Summarize, visualize, and understand data before diving into inference.
Measures of Center
Mean: x̄ = (Σxᵢ)/n
Median: middle value when sorted
Mode: most frequent value
The mean uses algebraic operations; it's sensitive to outliers. The median is more robust. For symmetric distributions, mean ≈ median ≈ mode.
Measures of Spread
Variance: σ² = Σ(xᵢ − x̄)²/n
Standard deviation: σ = √(σ²)
Range: max − min
IQR: Q3 − Q1
Variance measures average squared deviation from the mean. Standard deviation has the same units as the data — it's the most widely used spread measure. These connect to the normal distribution via the 68-95-99.7 rule.

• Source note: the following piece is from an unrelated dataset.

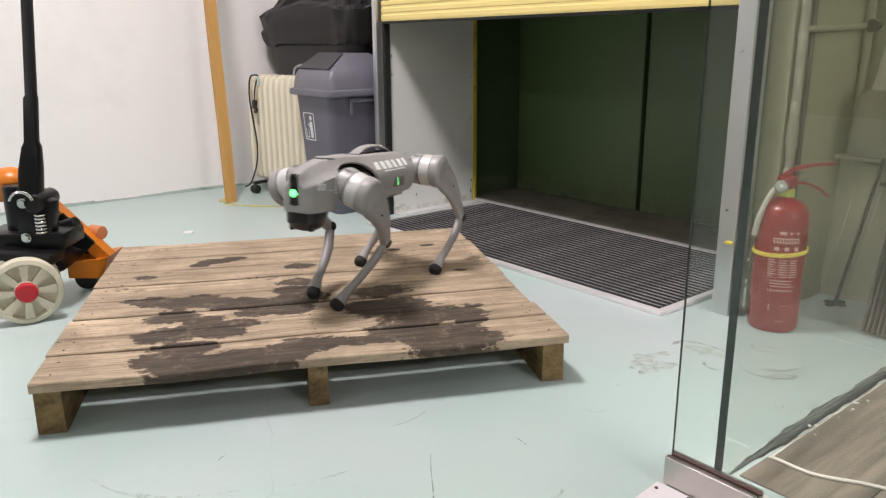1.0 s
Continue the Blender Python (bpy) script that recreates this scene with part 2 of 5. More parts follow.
    rc = nodes.new("ShaderNodeMapRange")
    rc.inputs[1].default_value, rc.inputs[2].default_value, rc.inputs[3].default_value, rc.inputs[4].default_value = 0.54, 0.68, 1.0, 0.60
    links.new(rub.outputs[0], rc.inputs[0])
    mul2 = nodes.new("ShaderNodeMath")
    mul2.operation = "MULTIPLY"
    links.new(mul.outputs[0], mul2.inputs[0])
    links.new(rc.outputs[0], mul2.inputs[1])
    mul = mul2
    # fine dark grain lines and specks of dirt over the whole deck
    st3 = nodes.new("ShaderNodeMapping")
    st3.inputs["Scale"].default_value = (0.06, 1.0, 1)
    links.new(mp.outputs[0], st3.inputs[0])
    last = base
    for src, sc, lo, hi, amt in ((st3, 150, 0.48, 0.66, 0.7), (st3, 46, 0.50, 0.66, 0.65), (mp, 95, 0.59, 0.68, 0.6), (mp, 6, 0.46, 0.68, 0.55)):
        g = nodes.new("ShaderNodeTexNoise")
        g.inputs["Scale"].default_value, g.inputs["Detail"].default_value, g.inputs["Roughness"].default_value = sc, 5, 0.65
        links.new(src.outputs[0], g.inputs["Vector"])
        gc = nodes.new("ShaderNodeMapRange")
        gc.inputs[1].default_value, gc.inputs[2].default_value, gc.inputs[4].default_value = lo, hi, amt
        links.new(g.outputs[0], gc.inputs[0])
        gm = nodes.new("ShaderNodeMix")
        gm.data_type = "RGBA"
        links.new(gc.outputs[0], gm.inputs[0])
        links.new(last, gm.inputs[6])
        gm.inputs[7].default_value = (0.20, 0.15, 0.105, 1)
        last = gm.outputs[2]
    mx = nodes.new("ShaderNodeMix")
    mx.data_type = "RGBA"
    links.new(mul.outputs[0], mx.inputs[0])
    links.new(last, mx.inputs[6])
    mx.inputs[7].default_value = (0.040, 0.031, 0.026, 1)
    last = mx.outputs[2]
    links.new(last, bsdf.inputs["Base Color"])
    return mat


def glass_material():
    mat = bpy.data.materials.new("clear_glass")
    mat.use_nodes = True
    b = mat.node_tree.nodes["Principled BSDF"]
    b.inputs["Base Color"].default_value = (0.90, 0.925, 0.895, 1)
    b.inputs["Roughness"].default_value = 0.0
    b.inputs["IOR"].default_value = 1.45
    b.inputs["Transmission Weight"].default_value = 1.0
    return mat


def film_of_dirt(name, colour, scale, lo, hi, most):
    """A thin broken film of dried dirt through which the floor shows."""
    mat = material(name, colour, rough=0.7, vary=0.3, scale=30)
    nodes, links = mat.node_tree.nodes, mat.node_tree.links
    tc = nodes.new("ShaderNodeTexCoord")
    tex = nodes.new("ShaderNodeTexNoise")
    tex.inputs["Scale"].default_value, tex.inputs["Detail"].default_value, tex.inputs["Roughness"].default_value = scale, 8, 0.7
    links.new(tc.outputs["Object"], tex.inputs["Vector"])
    cut = nodes.new("ShaderNodeMapRange")
    cut.inputs[1].default_value, cut.inputs[2].default_value, cut.inputs[4].default_value = lo, hi, most
    links.new(tex.outputs[0], cut.inputs[0])
    links.new(cut.outputs[0], nodes["Principled BSDF"].inputs["Alpha"])
    return mat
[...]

Histograms: Show distribution shape and frequency (area under the curve connects to integration)
Box plots: Display median, quartiles, and outliers
Scatter plots: Show relationships between two variables → regression
Bar/pie charts: Compare categorical data
Distribution Shape
Skewness describes asymmetry: right-skewed (mean > median, long right tail), left-skewed (mean < median). Kurtosis describes tail heaviness. The normal distribution has skewness 0 and kurtosis 3 (by convention, "excess kurtosis" = 0).
Descriptive statistics is the first step of any data analysis. Before fitting regression models or running hypothesis tests, always visualize and summarize your data. As the saying goes: "Plot your data."